Anfangs zeigte es sich ganz schlicht. Als ich begann, geistig präsenter in meinen körperlichen Erfahrungen zu sein, wurde mein Kopf nicht plötzlich still (mit der Idee vom „Geist beruhigen“ konnte ich nie viel anfangen). Stattdessen begann er sich neu auszurichten. Und in diesem Umschalten passierte etwas Tieferes in mir.
Langsam, mit der Zeit, änderten sich meine Prioritäten, meine Werte und sogar meine Sicht auf die Welt. Zu sagen, das sei nur durch Bewegung gekommen, wäre übertrieben – es gab auch andere Einflüsse in meinem Leben – aber Bewegung spielte eine große Rolle in dieser Veränderung.
Was früher ein Weg war, mein Aussehen zu verändern oder jemanden zu beeindrucken, wurde zu einem Check-in Moment mit mir selbst. Eine Möglichkeit, kurz innezuhalten und zu verarbeiten, was gerade los war. In meinem Körper zu sein, lehrte mich etwas, was ich bis dahin nicht gekannt hatte: dass ich in meinem Körper genau so, wie er ist, okay sein kann. Dass ich ihn nicht verändern oder beweisen muss.

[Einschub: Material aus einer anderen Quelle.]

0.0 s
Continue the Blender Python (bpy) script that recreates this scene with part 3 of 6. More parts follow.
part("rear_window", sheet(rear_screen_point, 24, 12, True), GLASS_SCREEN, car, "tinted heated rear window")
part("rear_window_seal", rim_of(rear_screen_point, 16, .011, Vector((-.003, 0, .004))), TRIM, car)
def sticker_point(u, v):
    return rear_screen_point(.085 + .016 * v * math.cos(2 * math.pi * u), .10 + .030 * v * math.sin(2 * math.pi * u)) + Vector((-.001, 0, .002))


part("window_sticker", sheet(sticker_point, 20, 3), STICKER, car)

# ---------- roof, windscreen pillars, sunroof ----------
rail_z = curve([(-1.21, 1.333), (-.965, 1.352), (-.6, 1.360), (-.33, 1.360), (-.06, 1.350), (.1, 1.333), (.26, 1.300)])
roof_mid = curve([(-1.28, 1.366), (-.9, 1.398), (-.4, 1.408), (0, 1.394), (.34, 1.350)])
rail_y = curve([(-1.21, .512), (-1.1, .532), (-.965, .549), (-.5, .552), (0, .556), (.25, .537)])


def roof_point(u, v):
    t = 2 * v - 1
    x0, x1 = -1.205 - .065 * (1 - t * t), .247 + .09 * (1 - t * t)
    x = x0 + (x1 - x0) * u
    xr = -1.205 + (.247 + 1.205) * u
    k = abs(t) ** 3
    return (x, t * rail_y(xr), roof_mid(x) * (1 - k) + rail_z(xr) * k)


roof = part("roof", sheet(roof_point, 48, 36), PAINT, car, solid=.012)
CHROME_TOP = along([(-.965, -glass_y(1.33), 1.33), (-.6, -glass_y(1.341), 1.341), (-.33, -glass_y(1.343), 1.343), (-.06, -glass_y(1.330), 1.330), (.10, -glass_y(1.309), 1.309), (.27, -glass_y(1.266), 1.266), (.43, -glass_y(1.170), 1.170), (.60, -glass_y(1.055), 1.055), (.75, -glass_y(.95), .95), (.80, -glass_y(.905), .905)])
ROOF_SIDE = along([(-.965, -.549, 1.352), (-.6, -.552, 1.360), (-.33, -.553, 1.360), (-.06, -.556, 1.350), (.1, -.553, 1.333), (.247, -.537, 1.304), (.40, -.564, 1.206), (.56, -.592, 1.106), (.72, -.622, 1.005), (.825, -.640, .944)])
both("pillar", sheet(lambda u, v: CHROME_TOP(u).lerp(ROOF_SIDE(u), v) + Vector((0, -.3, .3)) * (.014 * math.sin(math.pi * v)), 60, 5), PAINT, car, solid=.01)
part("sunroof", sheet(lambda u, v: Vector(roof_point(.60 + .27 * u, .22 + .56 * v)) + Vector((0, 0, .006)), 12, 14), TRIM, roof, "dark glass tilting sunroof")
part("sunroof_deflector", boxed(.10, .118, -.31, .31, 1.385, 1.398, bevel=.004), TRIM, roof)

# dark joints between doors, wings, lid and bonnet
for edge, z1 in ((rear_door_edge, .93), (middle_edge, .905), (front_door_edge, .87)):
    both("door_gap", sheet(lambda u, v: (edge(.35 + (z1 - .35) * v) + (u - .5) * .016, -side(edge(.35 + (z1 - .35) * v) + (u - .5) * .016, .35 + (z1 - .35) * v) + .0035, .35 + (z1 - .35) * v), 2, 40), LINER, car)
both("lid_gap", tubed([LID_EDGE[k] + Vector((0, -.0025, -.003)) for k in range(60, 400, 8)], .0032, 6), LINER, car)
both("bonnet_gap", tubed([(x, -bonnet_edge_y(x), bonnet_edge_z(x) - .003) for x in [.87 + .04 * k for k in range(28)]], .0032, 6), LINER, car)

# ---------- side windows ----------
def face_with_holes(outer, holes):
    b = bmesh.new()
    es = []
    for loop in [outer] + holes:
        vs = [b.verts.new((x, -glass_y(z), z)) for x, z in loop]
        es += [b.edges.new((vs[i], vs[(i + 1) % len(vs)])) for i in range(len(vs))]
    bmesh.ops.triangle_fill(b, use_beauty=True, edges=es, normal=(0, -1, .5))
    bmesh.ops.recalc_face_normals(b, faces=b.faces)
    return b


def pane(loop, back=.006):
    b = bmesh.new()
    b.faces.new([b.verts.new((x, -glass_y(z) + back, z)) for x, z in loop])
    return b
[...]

Und selbst in Zeiten, in denen ich mich nicht wohlgefühlt habe, gab mir Bewegung eine tiefe Erinnerung: Es ist okay, nicht okay zu sein.

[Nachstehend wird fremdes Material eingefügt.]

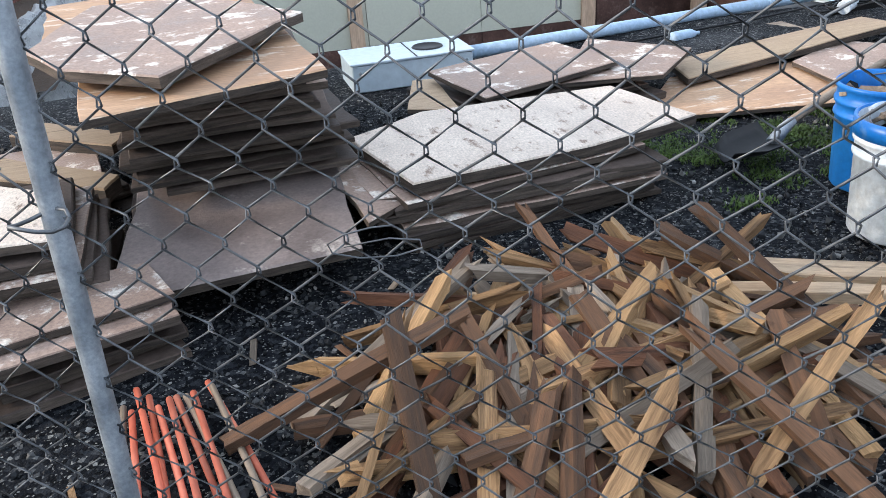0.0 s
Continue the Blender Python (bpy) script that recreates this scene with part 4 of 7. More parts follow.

Und heute prägt das meinen Unterricht
Rückblickend weiß ich: Auch wenn es damals nicht meine Intention war, meine Bewegungspraxis war immer schon ganzheitlich – und das nicht das Yoga. Heute verstehe ich warum: Der Körper ist das Tor zum Geist und zur Seele, wie auch immer man diese Worte definiert. Er ist der Zugang zu einer tieferen Verbindung mit uns selbst. Und diese Verbindung kann entstehen, ob wir sie bewusst suchen oder nicht.
Heute gehe ich mit mehr Achtsamkeit an Bewegung heran als damals, und das macht die Erfahrung noch reicher. Aber die Wahrheit ist: Die Verbindung war schon immer da. Bewegung war nie „nur körperlich“. Das konnte sie nie sein.

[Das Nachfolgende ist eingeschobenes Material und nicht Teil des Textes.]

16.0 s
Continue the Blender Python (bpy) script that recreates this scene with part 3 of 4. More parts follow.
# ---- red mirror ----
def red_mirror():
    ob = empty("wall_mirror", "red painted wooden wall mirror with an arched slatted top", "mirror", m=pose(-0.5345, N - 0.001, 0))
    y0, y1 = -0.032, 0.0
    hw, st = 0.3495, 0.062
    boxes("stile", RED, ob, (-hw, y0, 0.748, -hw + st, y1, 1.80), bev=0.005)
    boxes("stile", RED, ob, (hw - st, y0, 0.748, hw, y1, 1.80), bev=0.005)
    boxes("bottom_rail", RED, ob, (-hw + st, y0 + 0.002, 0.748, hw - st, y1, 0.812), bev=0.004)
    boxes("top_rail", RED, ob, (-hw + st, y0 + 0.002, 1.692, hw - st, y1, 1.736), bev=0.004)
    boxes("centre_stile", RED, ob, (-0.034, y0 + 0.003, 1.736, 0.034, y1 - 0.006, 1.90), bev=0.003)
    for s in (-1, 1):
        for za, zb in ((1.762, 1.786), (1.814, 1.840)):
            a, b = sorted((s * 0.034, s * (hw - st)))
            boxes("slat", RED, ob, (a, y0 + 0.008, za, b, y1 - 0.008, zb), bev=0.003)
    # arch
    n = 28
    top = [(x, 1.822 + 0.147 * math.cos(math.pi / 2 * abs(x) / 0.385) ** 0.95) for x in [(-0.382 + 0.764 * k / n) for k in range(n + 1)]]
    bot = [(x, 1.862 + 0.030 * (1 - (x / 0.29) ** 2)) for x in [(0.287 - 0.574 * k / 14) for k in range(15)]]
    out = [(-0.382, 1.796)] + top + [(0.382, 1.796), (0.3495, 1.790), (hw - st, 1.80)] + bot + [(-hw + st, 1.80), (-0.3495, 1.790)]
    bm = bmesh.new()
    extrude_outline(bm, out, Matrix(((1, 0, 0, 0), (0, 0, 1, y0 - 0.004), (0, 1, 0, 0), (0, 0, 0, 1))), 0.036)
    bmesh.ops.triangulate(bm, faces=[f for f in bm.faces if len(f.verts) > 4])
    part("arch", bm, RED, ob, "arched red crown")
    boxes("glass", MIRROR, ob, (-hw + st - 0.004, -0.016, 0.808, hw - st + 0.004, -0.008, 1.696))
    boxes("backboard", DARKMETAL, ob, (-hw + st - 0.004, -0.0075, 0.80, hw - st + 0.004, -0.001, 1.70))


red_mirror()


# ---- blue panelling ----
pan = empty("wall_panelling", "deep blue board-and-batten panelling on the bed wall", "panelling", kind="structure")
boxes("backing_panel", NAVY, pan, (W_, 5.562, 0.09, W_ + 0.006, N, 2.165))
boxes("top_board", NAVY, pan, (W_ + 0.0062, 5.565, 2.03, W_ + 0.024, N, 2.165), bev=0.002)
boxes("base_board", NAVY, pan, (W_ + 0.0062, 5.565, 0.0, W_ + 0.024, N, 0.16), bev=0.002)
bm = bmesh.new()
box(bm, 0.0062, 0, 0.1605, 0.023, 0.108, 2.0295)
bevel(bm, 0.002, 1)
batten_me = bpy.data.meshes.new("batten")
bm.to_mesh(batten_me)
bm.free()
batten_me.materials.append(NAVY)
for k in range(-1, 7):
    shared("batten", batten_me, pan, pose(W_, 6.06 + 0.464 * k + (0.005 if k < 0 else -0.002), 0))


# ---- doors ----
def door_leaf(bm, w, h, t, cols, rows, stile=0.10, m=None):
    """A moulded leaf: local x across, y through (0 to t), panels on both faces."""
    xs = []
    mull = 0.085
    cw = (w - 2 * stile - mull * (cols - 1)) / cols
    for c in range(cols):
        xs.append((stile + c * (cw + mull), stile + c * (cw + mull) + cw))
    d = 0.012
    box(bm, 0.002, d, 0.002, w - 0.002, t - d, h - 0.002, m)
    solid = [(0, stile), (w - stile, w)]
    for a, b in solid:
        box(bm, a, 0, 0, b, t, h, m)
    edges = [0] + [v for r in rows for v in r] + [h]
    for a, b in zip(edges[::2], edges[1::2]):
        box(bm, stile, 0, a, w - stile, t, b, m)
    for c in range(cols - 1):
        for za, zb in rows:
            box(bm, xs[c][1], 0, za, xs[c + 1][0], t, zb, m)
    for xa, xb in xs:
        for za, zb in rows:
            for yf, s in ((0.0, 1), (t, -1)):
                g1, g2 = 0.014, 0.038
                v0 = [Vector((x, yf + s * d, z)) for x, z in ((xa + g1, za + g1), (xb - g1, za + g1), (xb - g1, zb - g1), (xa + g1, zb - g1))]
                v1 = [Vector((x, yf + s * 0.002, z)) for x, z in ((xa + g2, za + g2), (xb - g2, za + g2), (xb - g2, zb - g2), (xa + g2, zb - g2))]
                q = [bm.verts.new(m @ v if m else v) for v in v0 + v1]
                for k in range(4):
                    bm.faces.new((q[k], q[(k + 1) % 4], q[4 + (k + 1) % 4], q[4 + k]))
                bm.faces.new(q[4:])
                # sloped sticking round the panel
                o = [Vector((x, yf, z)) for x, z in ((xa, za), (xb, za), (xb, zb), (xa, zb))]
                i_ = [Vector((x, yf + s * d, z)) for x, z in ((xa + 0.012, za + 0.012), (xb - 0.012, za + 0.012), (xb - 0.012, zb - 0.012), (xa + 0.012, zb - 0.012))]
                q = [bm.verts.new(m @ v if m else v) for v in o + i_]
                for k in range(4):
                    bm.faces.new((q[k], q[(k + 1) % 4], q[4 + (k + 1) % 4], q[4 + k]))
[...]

Dieses Verständnis prägt nun auch meinen Unterricht. Selbst in einer Stunde, die auf den ersten Blick rein körperlich wirkt, weiß ich: darunter passiert mehr. Menschen verbinden sich durch Bewegung mit sich selbst.
Deshalb verstehe ich meine Stunden als Einladung – eine Einladung, diese Verbindung tiefer zu erforschen, so wie es für jede*n richtig ist. Egal ob jemand wegen Kraft, Beweglichkeit, Energie oder einfach nur für ein Workout kommt: Ich vertraue darauf, dass die Erfahrung über das Physische hinauswirken kann. Und ich liebe es, diese Momente mitzuerleben, wenn das passiert.